Welcome to the Spring 2023 iteration of the Johns Hopkins Latin America in a Globalizing World works in progress seminar. We are excited to feature presenters from Johns Hopkins and other nearby institutions to workshop papers that range from nineteenth-century Argentina to contemporary Baltimore. This term, our meetings take place on Thursdays from 2-4 pm in Gilman 308 and on Zoom.
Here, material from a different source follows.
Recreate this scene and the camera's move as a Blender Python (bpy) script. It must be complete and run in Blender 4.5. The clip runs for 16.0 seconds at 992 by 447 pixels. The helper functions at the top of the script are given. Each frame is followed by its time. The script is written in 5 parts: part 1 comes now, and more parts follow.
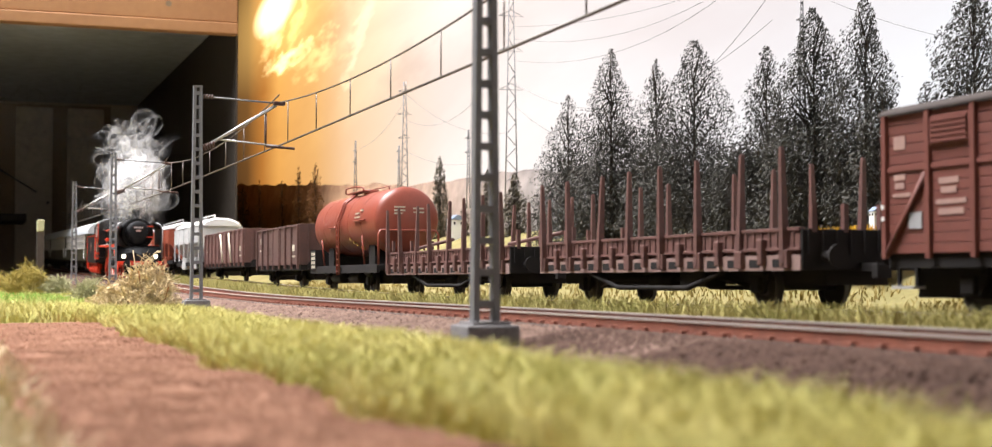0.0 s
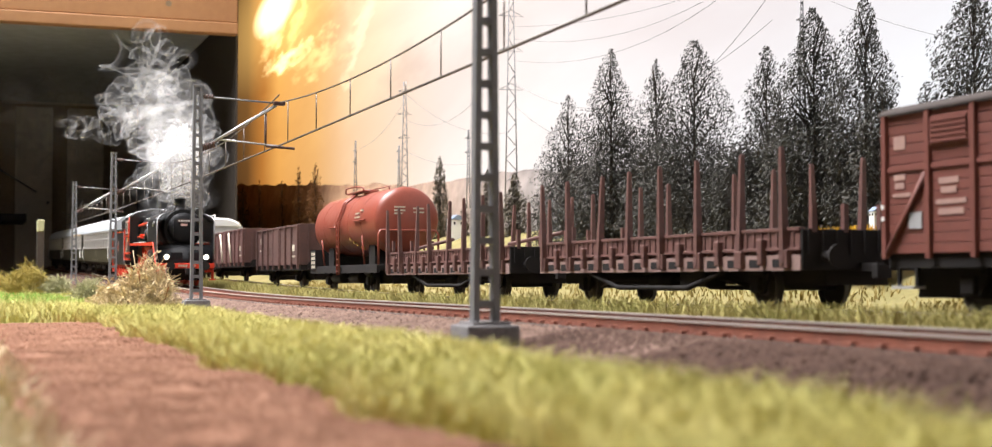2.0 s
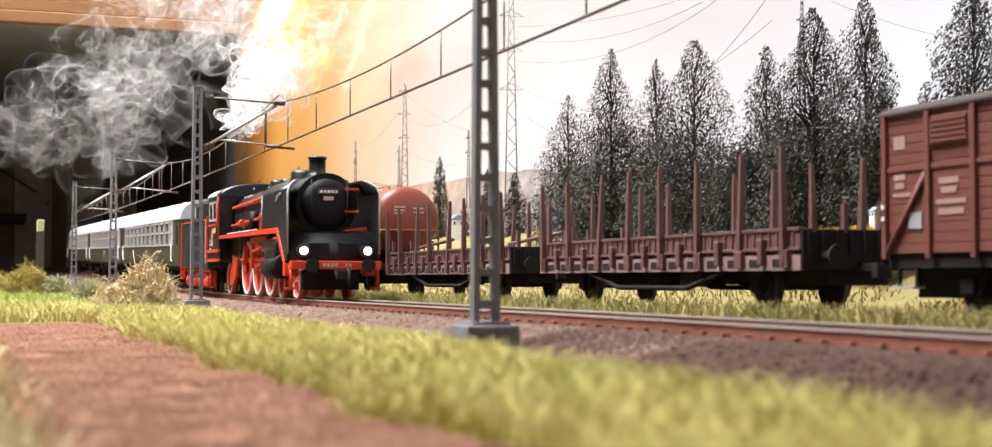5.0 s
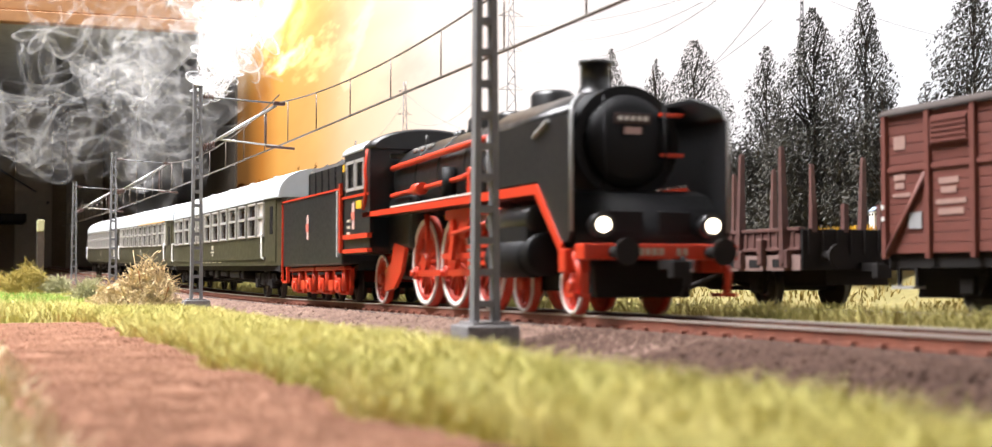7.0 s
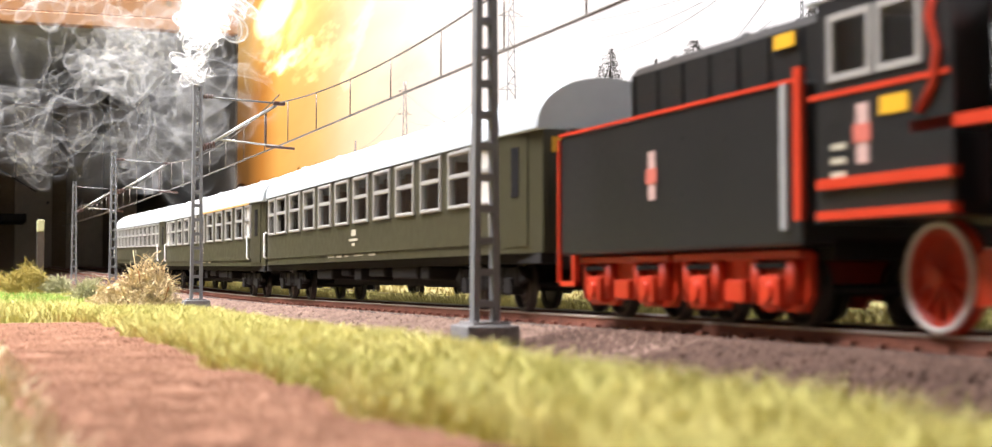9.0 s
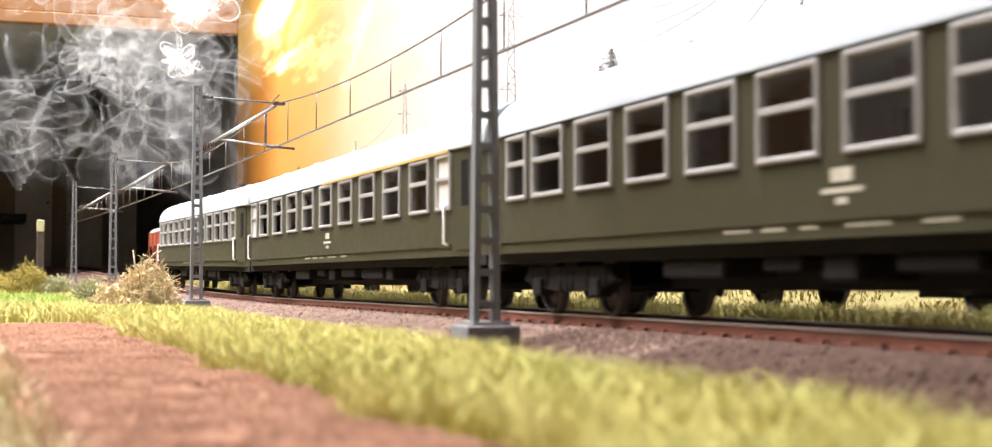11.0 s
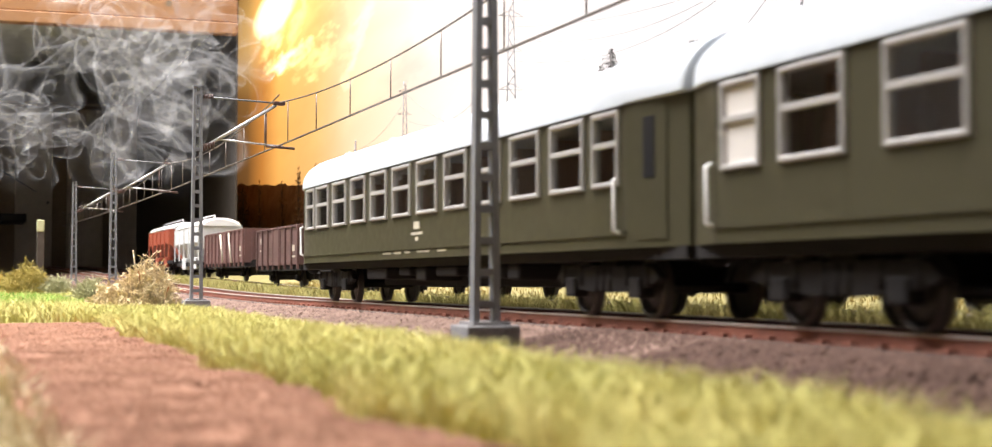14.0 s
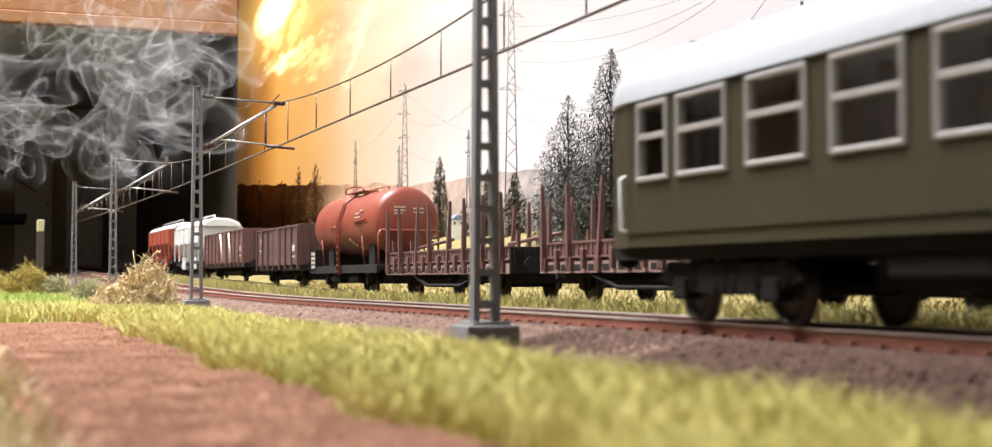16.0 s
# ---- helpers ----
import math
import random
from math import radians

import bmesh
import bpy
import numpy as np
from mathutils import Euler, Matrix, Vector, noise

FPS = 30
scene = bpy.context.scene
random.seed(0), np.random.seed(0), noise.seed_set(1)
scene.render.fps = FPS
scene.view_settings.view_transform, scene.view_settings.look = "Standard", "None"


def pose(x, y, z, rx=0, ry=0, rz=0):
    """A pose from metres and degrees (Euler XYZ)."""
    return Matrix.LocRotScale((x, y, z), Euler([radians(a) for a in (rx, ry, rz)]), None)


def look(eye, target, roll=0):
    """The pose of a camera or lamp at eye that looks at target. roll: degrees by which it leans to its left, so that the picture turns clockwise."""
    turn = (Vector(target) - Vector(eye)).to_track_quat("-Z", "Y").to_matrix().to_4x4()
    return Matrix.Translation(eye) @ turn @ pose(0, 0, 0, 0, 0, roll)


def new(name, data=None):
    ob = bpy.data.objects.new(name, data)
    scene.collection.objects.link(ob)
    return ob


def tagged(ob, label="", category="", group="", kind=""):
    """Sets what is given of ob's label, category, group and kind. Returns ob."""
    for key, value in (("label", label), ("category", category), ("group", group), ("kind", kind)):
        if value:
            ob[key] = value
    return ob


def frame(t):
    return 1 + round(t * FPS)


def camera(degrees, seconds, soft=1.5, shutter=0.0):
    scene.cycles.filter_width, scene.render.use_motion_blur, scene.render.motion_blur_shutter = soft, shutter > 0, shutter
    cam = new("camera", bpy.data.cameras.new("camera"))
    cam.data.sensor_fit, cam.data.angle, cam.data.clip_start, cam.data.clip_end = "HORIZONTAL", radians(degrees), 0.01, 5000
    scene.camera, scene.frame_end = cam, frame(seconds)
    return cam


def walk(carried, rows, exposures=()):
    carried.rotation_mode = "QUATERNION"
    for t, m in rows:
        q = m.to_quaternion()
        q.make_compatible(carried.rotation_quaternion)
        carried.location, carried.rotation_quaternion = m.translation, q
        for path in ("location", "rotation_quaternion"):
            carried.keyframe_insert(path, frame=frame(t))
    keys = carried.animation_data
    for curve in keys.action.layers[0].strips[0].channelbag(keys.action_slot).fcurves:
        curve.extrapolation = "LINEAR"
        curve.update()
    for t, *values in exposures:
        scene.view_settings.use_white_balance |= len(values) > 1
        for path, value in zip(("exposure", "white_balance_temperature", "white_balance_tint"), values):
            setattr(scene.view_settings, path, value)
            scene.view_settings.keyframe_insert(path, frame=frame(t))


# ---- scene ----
# A model railway at 1:87. All sizes below are those of the full-size railway, in metres; K brings them to the model.
K = 1.0 / 87.0
HEAD = 20.0            # angle between the view and the tracks
cam = camera(37.3, 16.0, soft=1.2, shutter=0.4)
scene.cycles.transparent_max_bounces = 64
cam.data.dof.use_dof = True
cam.data.dof.focus_distance = 0.62
cam.data.dof.aperture_fstop = 50.0
CAM_Z = 0.6
eye = pose(0, 0, CAM_Z * K, 92.2, 0, 90 - HEAD)
walk(cam, [(0.0, eye), (16.0, eye)],
     exposures=[(0.0, 0.35), (4.2, 0.34), (6.5, 0.57), (9.0, 0.75), (11.5, 0.78), (13.0, 0.7), (14.5, 0.62), (16.0, 0.43)])

# ---- world and lamps ----
world = bpy.data.worlds.new("world")
scene.world = world
world.use_nodes = True
world.node_tree.nodes["Background"].inputs[0].default_value = (0.9, 0.95, 1.0, 1)
world.node_tree.nodes["Background"].inputs[1].default_value = 0.35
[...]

For our first meeting on January 26, we’re pleased to welcome Julieta Casas, Ph.D. Candidate from Political Science (JHU), to present:

Civil Service Reform: A Comparative and Historical Study on the Politics of Partisan Public Employment

Conventional wisdom posits that civil service reform results from economic modernization and politicians’ calculus for reelection. But why did civil service reform bills chronically fail to pass in South American congresses despite these favorable conditions? This paper argues that the type of patronage that countries are trying to leave behind with enacting a law is a critical explanatory factor in the process of success and failure of civil service reform. Some types of patronage are more conducive to reform than others because of the effects their firing practices set in motion. Self-liquidating patronage favors reform adoption because it features high numbers of firings of public employees after party turnover, generating clear losers motivated to rally for reform. Conversely, other types of patronage are self-preserving and foreclose the possibility of reform. Self-preserving patronage is characterized by low numbers of firings of public employees after party turnover, developing virtually no losers and having a demobilizing effect that leads to reform failure. This paper argues that self-preserving patronage was present in South American countries after the emergence of mass politics and explains the chronic failure of civil service reform bills introduced to Congress. Using a developmental approach to historical causal inference anchored in two case studies, the United States and Argentina, I show that firing patterns after party turnover in the nineteenth and early twentieth century are crucial for understanding civil service reform success and failure.